Corbyn’s party would also become a minor force on all other parliamentary committees.
It would no longer sit on the opposition frontbench, and its remaining members would therefore lose the conventional right to speak at the start and end of debates. All of these privileges would accrue to the new party that splits from Corbyn – so long as more Labour MPs leave than stay.
Corbyn would lose the more than £700,000 allocated to him as Leader of the Opposition, although his rump of a party would theoretically still receive the more than £5,000,000 allocated to the party based on its general election results.
However, a House of Commons resolution could quickly divide this ‘Short Money’ more fairly. It is based on the support each MP received at the last general election.
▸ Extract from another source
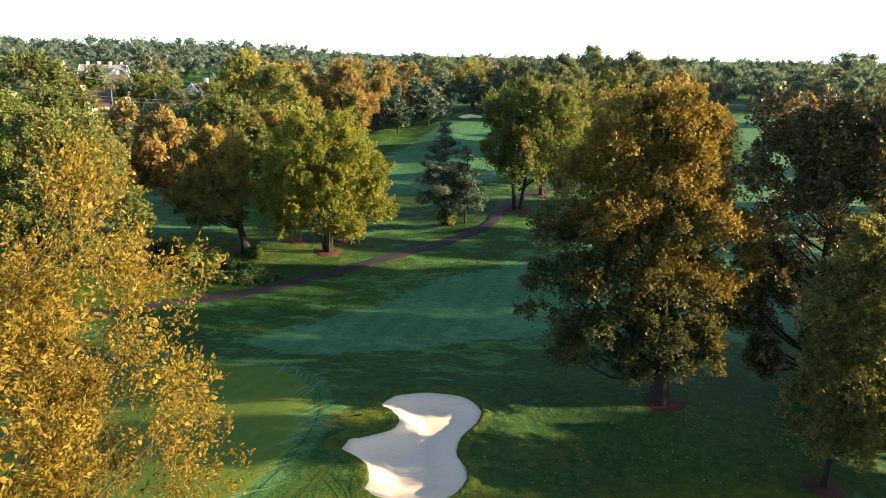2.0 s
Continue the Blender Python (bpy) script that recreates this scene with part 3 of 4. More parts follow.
def lay(me, verts, depth=None):
    """Stores on a turf mesh where the rough is straw-tinted for the sun and where it is wet with dew, and how far
    inside its edge a point lies.
    """
    x, y = verts[:, 0], verts[:, 1]
    # yellower grass, its patches set where sunlight lies on the ground
    yellowed = 0.85 * np.maximum.reduce([0.9 * hump(x, y, -1.0, 27.8, 13, 5.6), hump(x, y, 15, 27.6, 15, 6.2), 0.9 * hump(x, y, -6.6, 39.7, 3.4, 1.6), 0.7 * hump(x, y, 36, 30, 14, 6), 0.5 * hump(x, y, 8, 37, 6, 3), 0.8 * hump(x, y, 30, 10, 18, 11), 0.5 * hump(x, y, -24, 89, 26, 13), 0.7 * hump(x, y, -34, 71, 14, 4)])
    # dew taken out round (17, 41.5) to deepen the shade under the big tree
    wet = 0.08 * hump(x, y, 4, 16, 10, 7.5) - 0.11 * hump(x, y, 6, 22.3, 6, 3) + 0.07 * hump(x, y, -6, 20, 10, 6) + 0.16 * hump(x, y, 9.5, 27.8, 5, 2.6) - 0.20 * hump(x, y, 17, 41.5, 14, 8) - 0.13 * hump(x, y, 4, 31, 15, 6) - 0.05 * hump(x, y, -30, 75, 25, 20)
    for name, value in (("yellowed", yellowed), ("wet", wet), ("depth", np.zeros(len(x)) if depth is None else depth)):
        me.attributes.new(name, "FLOAT", "POINT").data.foreach_set("value", np.ascontiguousarray(value, np.float32))
    return me


ground = tagged(new("ground", lay(mesh_of("ground", v, f, M_ROUGH, True), v)), "green mown rough grass with dewy patches", "ground", kind="structure")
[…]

They won that support under the Labour Party banner and therefore the money accrues to the party, but the MPs could argue they deserve the cash allocated to their seat. If the Tories support this, that argument should win the day.
The upshot is that almost every benefit Corbyn currently holds as Opposition leader would be ceded to the new party and its leader.
Matters are more complicated when it comes to issues such as property ownership, with the Labour Party owning many of the constituencies office that MPs operate out of.
Resolving such issues would come down to whether Labour’s National Executive Council aligned itself to the new party or the old one; that will depend on whether Corbyn’s cabal can retain its grip on the institution.
But yet another factor in support of a new party is that it would probably be able to fund itself more effectively than the current party, which has considerable debts, is heavily reliant on union support, and has lost many of its major donors in recent years.
The new party, which would almost certainly position itself closer to the mainstream of current political thought, would likely receive the support of previous Labour donors, such as Lord Sainsbury and John Mills.
While another Labour leadership contest rumbles away over the summer, nearly a year since Corbyn’s remarkable victory, more moderate voters and one-time Labour supporters needn’t despair as Corbyn leads poll after poll.
His very victory could be his final significant act, before his party becomes even less powerful than the SNP, whose 54 MPs would likely outnumber the 40 or so who seem set to stick with Corbyn.
Corbyn would survive, but thrive only in irrelevance, as a new party, led by a new Labour moderate, takes control of the frontbenches.